In his 2019 book, Alienated America, journalist Tim Carney bemoaned the isolation and desperation of too many people in our society. Those lacking church connections were particularly at risk for such isolation and its worst consequences. Carney noted the rise of deaths of despair by tracking communities with high rates of alcoholism and drug overdose deaths. And this was before the COVID lockdown of 2020 and before the U.S. surgeon general declared loneliness an epidemic with deadly consequences. The situation has only gotten worse since.
We are an isolated society of isolated people. A Pew Research Center survey in 2023 reported that 8 percent of Americans “have no close friends.” If you think this is sad but not too bad, a 2024 report from the Survey Center on American Life stated that America is in the midst of a friendship recession. The recession, the report noted, affected those without a college degree worst of all: “Roughly one in four (24 percent) Americans with a high school education or less report having no close friends, compared to only 10 percent of college graduates.”
But I wonder also about the religious dimension of this lack of friends. Where else but in church might you meet people who feel an unconditional conviction that you are a brother or sister, and who want to feel your joys and sorrows—and celebrate them with food, when applicable? Where else, in these days when 5 percent of Americans spend even Thanksgiving alone, increasingly more Americans work remotely, and friends too often communicate with texts and emojis, would you get to break bread (gluten-free if needed) on a regular basis with people who know you deeply, are glad you are there with them, and would notice your absence whenever you are not there?
And what other structures might call you to think of others frequently ahead of yourself? Church hospitality, especially meal trains, requires an awareness of others’ needs, sorrows, and weaknesses, and their incorporation into our own busy days. This process requires knowing—and thinking actively—that yes, this family just had a new baby, which means they need prayers and meals. And yes, this person in church just had major surgery and will be homebound for the next month and will therefore welcome not only meals but visitors who stay and talk. Such a way of thinking is as radical today as it was in Tertullian’s day.

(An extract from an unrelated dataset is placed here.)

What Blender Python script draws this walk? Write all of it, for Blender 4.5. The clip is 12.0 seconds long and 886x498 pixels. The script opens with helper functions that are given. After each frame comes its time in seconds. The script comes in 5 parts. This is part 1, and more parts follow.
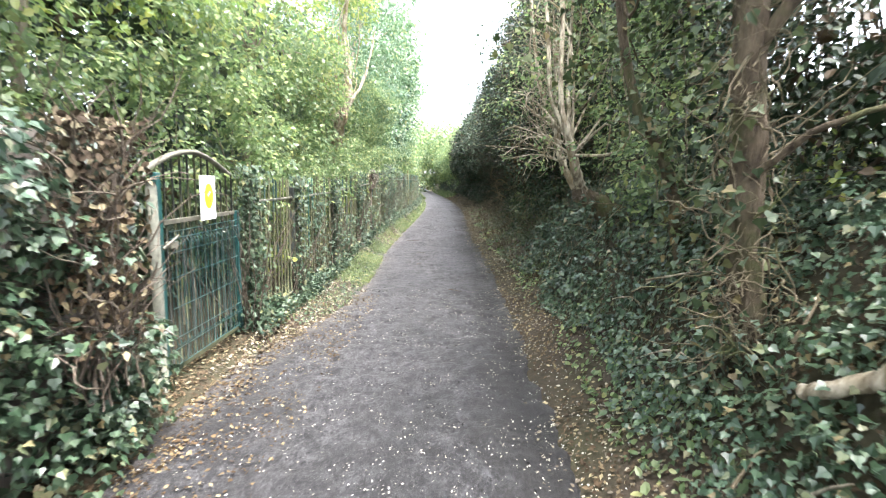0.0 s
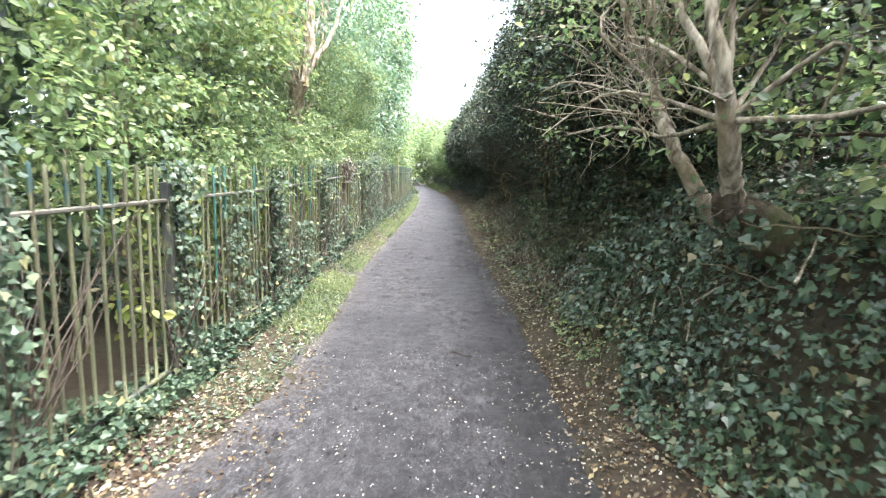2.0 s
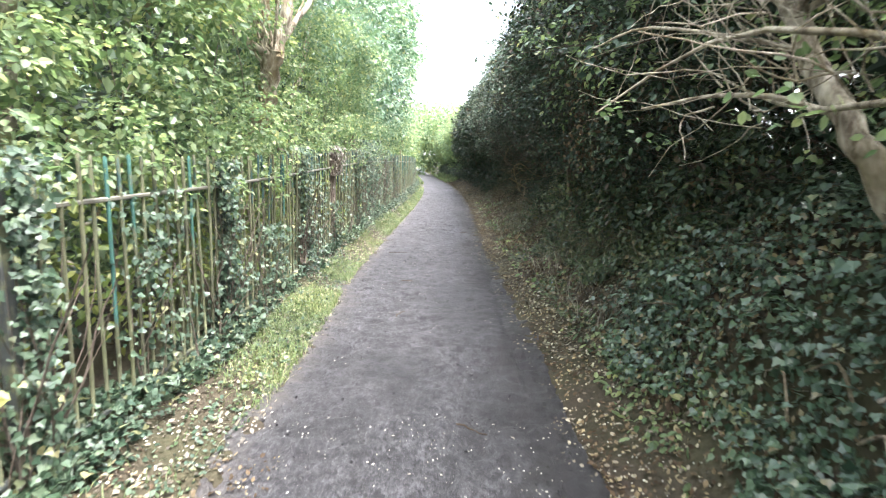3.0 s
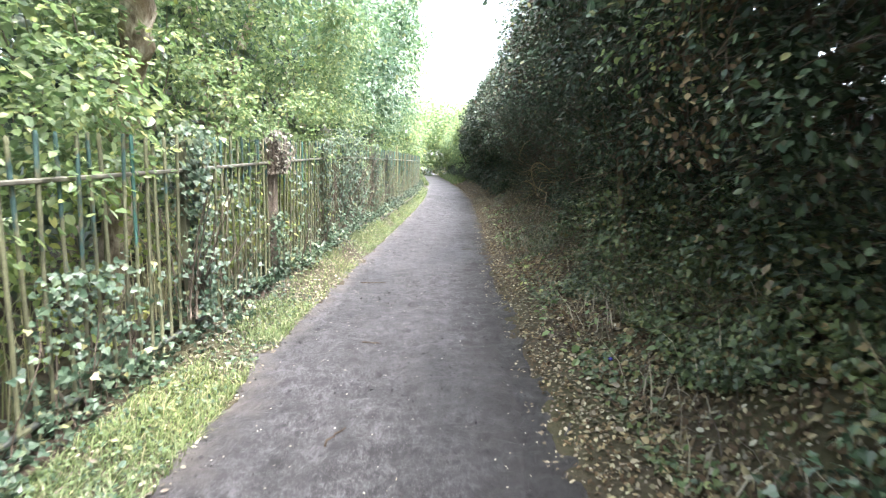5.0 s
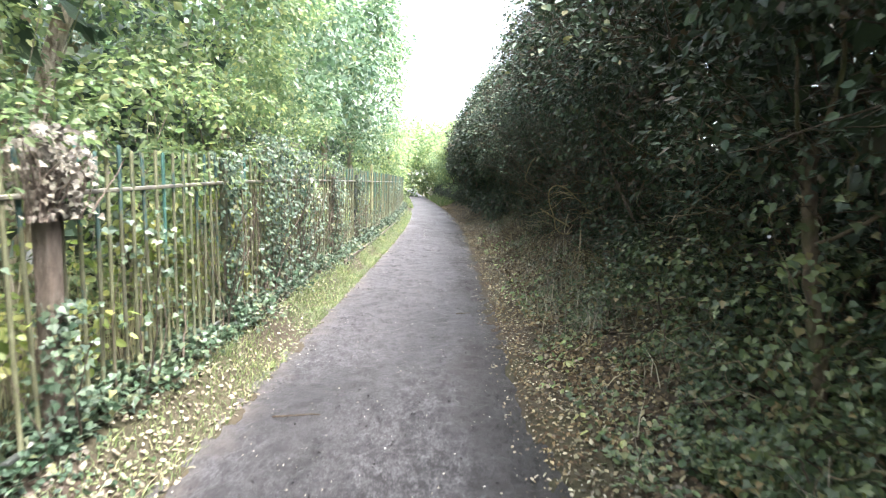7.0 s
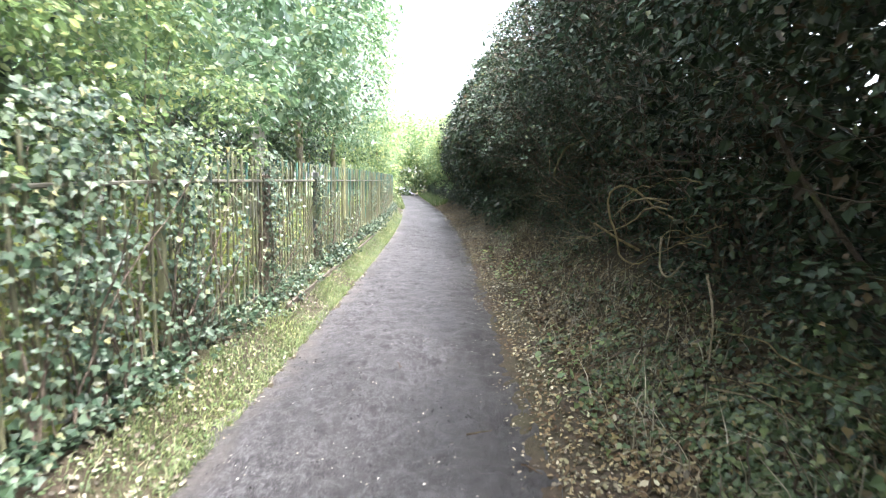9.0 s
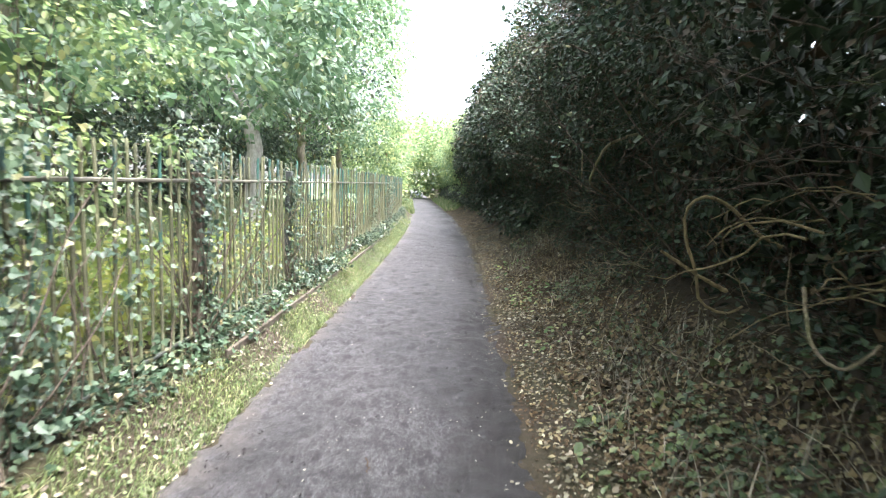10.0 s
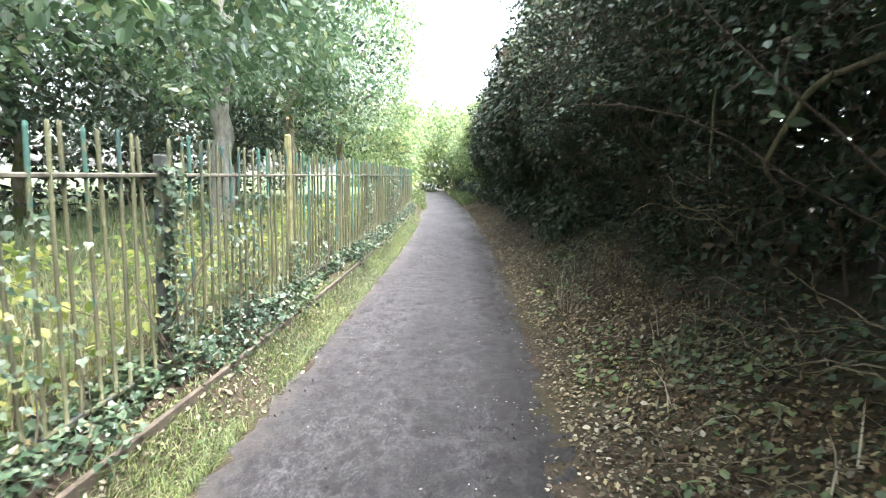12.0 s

Needless to say, church potlucks and meal trains cannot solve every problem related to loneliness and isolation. Hospitality, while good, is not the ultimate good. Still, church hospitality—and churches in general—do much more good than many people imagine for the holistic health of individuals in a society where every practical structure is directed at isolating individuals from other human beings (although not from machines or bots). This hospitality is a beautiful reminder of a truth confirmed by both theologians and modern social scientists alike: We have been created for community. We do not belong to ourselves alone, and this is good.